Smart water meters are transforming how utilities manage and deliver water, enabling precision in leak detection, consumption monitoring, and usage forecasting. Yet, for all their promise, they face a hidden but growing problem in inaccurate or incomplete data, says Umair Ejaz, of Tuxera.
Without dependable data, utilities cannot make informed decisions or respond effectively to anomalies like leaks, theft, or unusual consumption patterns. In the water sector, where every drop counts, this issue is fast becoming a threat to operational efficiency, customer trust, and regulatory compliance.
Why smart water meters fall short
Today’s smart water meters log and transmit data at various frequencies, depending on whether they are residential or industrial, and if there are events like leaks, tampering, or radio communication errors. At the heart of these systems lies embedded flash memory, typically NOR flash, which delivers low power consumption and reliability.
Smart water meters often rely on NOR flash memory to store usage data, logs, and firmware updates. because it strikes the right balance between efficiency and dependability. It uses very little power, which is ideal for battery-operated meters designed to last over a decade without maintenance.
Background processes like garbage collection place additional stress on memory.

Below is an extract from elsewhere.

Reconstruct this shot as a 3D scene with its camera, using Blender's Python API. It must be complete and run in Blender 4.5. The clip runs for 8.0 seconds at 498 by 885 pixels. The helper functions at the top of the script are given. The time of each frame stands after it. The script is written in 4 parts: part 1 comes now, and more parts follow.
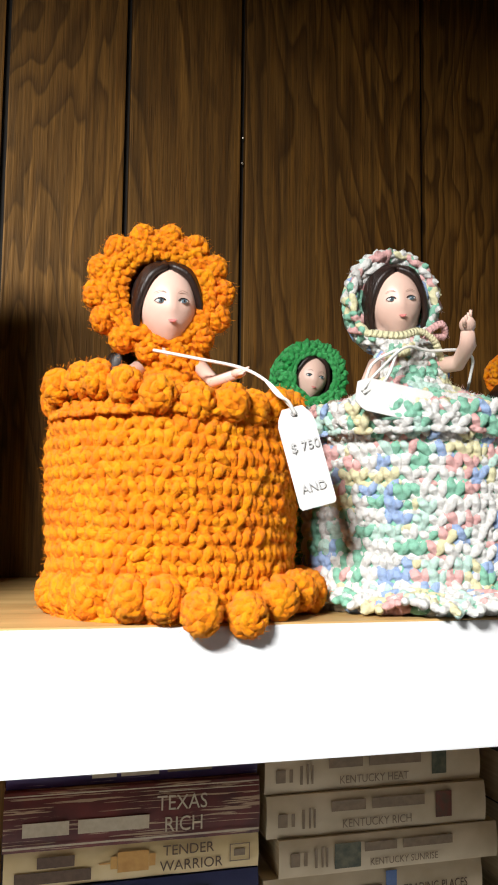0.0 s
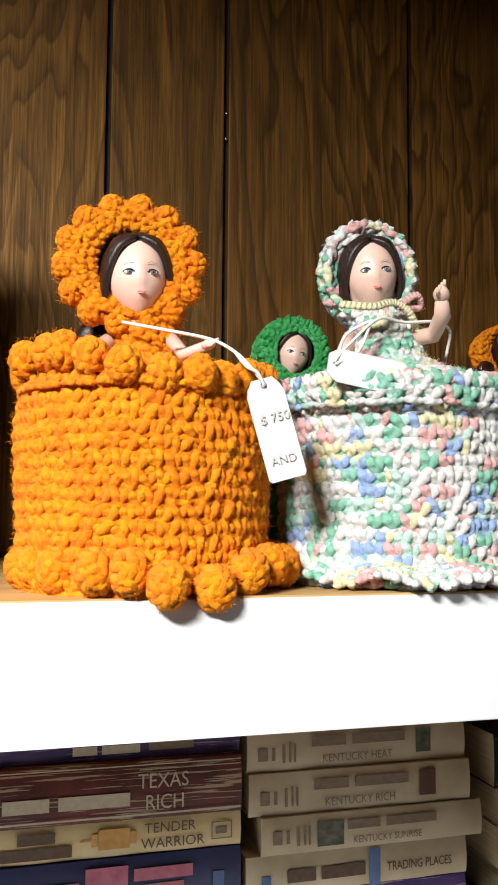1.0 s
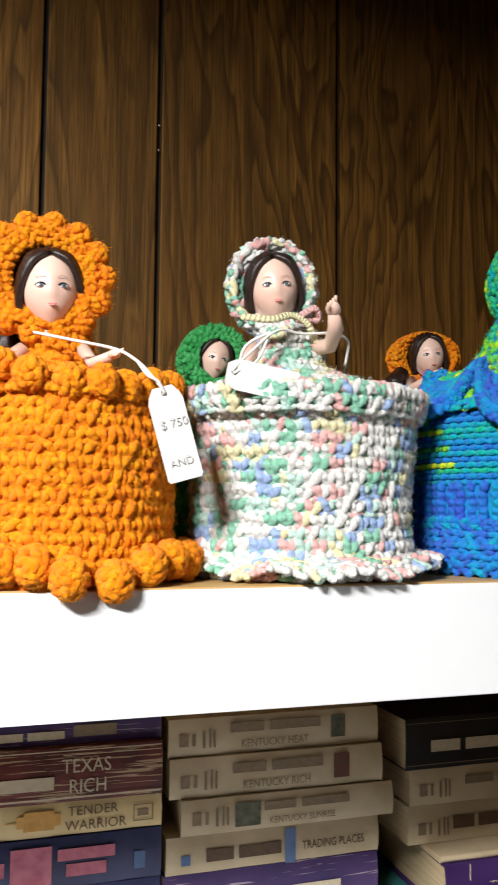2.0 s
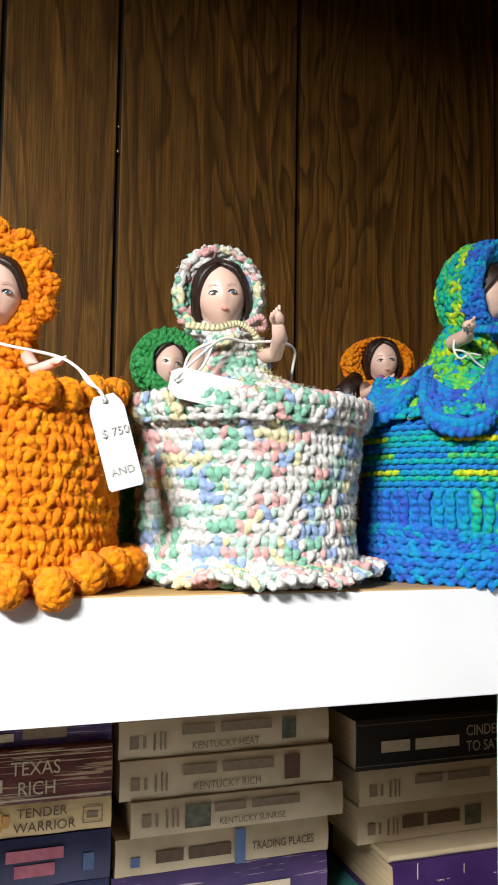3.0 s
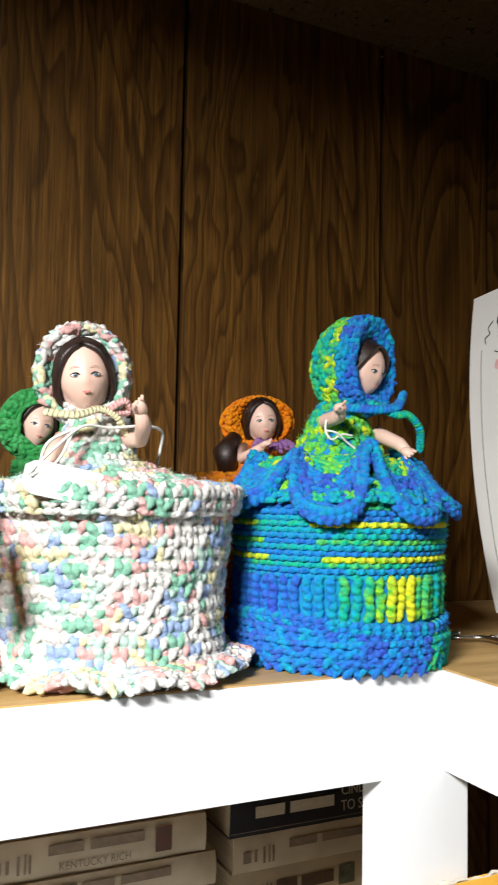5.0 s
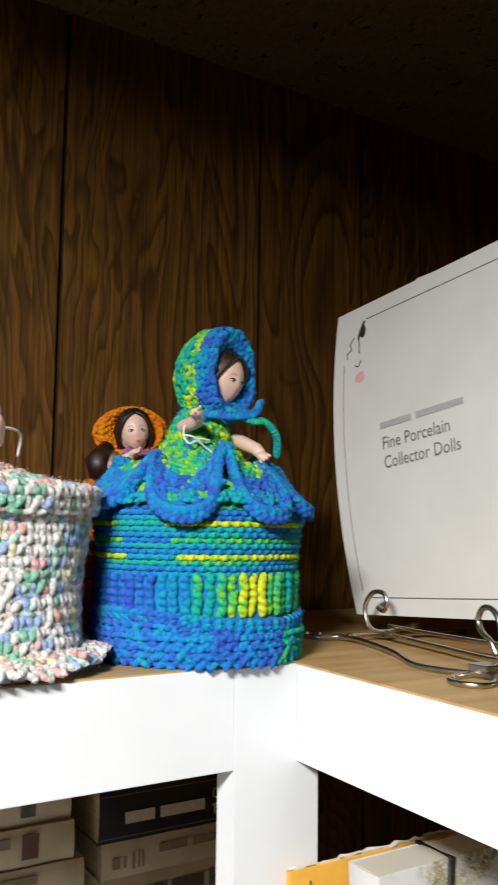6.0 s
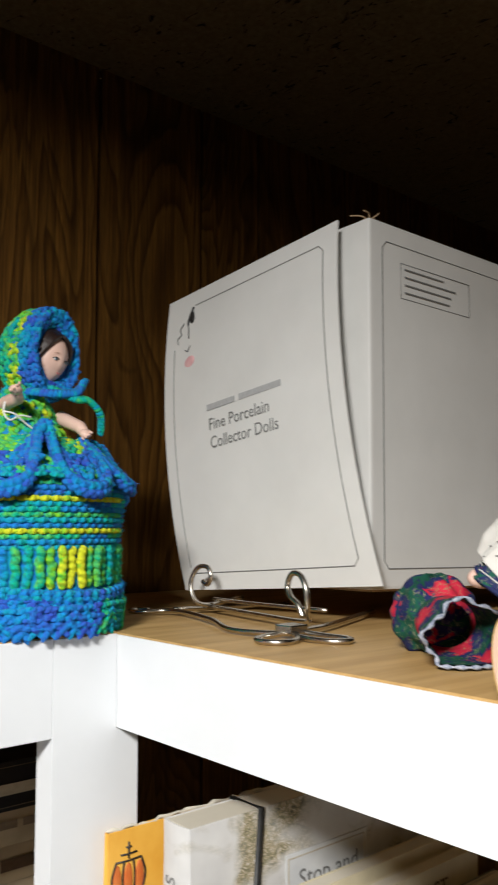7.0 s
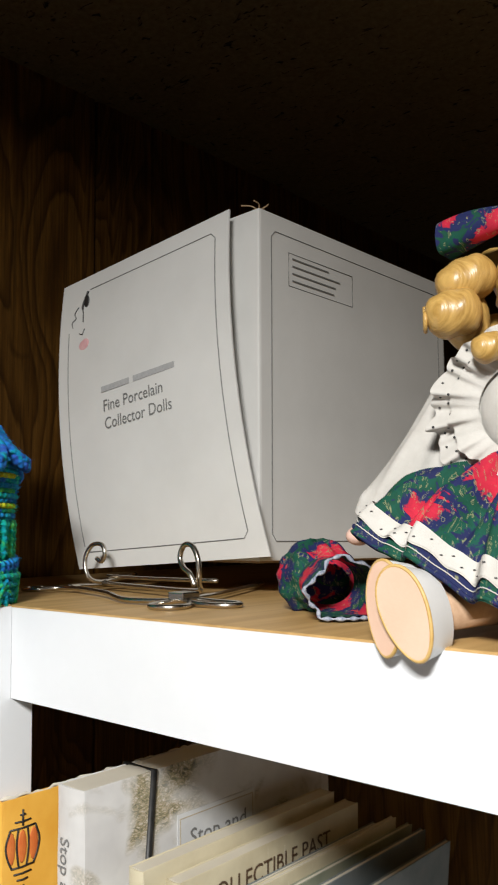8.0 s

In addition, smart water meters running on low power mode and switching to active mode can corrupt write operations if not properly managed. Without robust software-level resilience, meters begin to fail early, and data reliability declines silently.
Unlike total device failure, data inaccuracy often goes unnoticed at first. Over time, this leads to missed logs, billing errors, and skewed analytics. Customers may question unexpected charges, while utilities face mounting customer complaints and unplanned costs.
Cost of inaccuracy
Unlike total device failure, inaccurate or incomplete data doesn’t always raise immediate red flags. Customers may become frustrated with unexplained charges or erratic meter readings. This year, in Plano, Texas, approximately 90% of the city’s 87,000 water meter transmitters failed due to battery depletion and a faulty software update. This malfunction forced the city to revert to manual readings, incurring significant costs and raising concerns about billing accuracy. Last year, residents in Franklin Park, Illinois, experienced sudden spikes in water bills – some exceeding $2,000 – after the installation of new meters. The village attributed these increases to previous underestimations and the new meters reflecting actual usage, leading to public outcry and demands for meter verification.
The result? Utilities face mounting calls to investigate discrepancies, increasing the burden on customer service teams and field engineers. Frequent faults and inaccuracies may lead utilities to replace meters prematurely. With smart water meter replacements ranging from $400 to over $10,000 per unit, the financial risk escalates quickly when deployed across thousands of connections.
Understanding root causes
Resilience to power fluctuations is essential in smart water meter design. Meters routinely shift between low-power and active modes to conserve energy and extend battery life. However, these frequent wake-sleep transitions, especially in field deployments exposed to brownouts or unstable voltage, can disrupt write operations to memory. If a meter is writing data during a sudden power drop or reactivation, there’s a risk of data being partially written or corrupted. Without proper safeguards, these errors go undetected and accumulate over time, silently impacting the accuracy of meter readings and event logs.
Over several years of operation, the cumulative effect of these power interruptions begins to undermine reliability. Even when meters continue to function, their data can become inconsistent, triggering billing errors, compliance risks, and increased costs. This can also shorten the lifespan of a meter, undermining ROI for utilities and manufacturers, leading to further costs.
Flash memory wear is one of the primary technical causes behind smart meter data inaccuracy. Each time a water meter records a reading or logs an event, it performs a write operation to flash memory. Over time, the cumulative stress from frequent writes, environmental fluctuations, and routine firmware updates leads to degradation. When standard file systems that are not optimized for NOR flash memory are used, they exacerbate wear by inefficiently handling these operations.
Integrity in design
Addressing these challenges doesn’t require an overhaul of hardware or a significant increase in production costs. The most effective solutions lie in smarter design at the software level.
Embedded systems optimiZed for NOR flash memory can dramatically improve data accuracy and meter longevity. These file systems are built to manage frequent data logging and storage operations in a way that minimizes unnecessary write and erase cycles. Features like wear leveling, and fault-tolerant logging ensure that memory is used efficiently and data integrity is preserved, even after tens of thousands of power cycles.
This kind of software resilience is especially valuable to smart water meters, where low power consumption is critical. In fact, a flash-friendly file system or a file system specifically designed for NOR flash uses optimized write and erase operations that help with reduced power consumption and extend the battery and overall meter lifetime compared to standard or general file systems.
By integrating flash-aware design principles from the outset, manufacturers can reduce field failures, increase meter lifetime, and avoid early replacements. This boosts the longevity of devices without adding hardware complexity and costs. In addition, it supports utilities’ sustainability goals, ensuring that smart meters deliver environmental and operational returns.
Ultimately, this approach supports long-term ROI for utilities, ensuring high data quality and system reliability while keeping maintenance costs and battery demands to a minimum.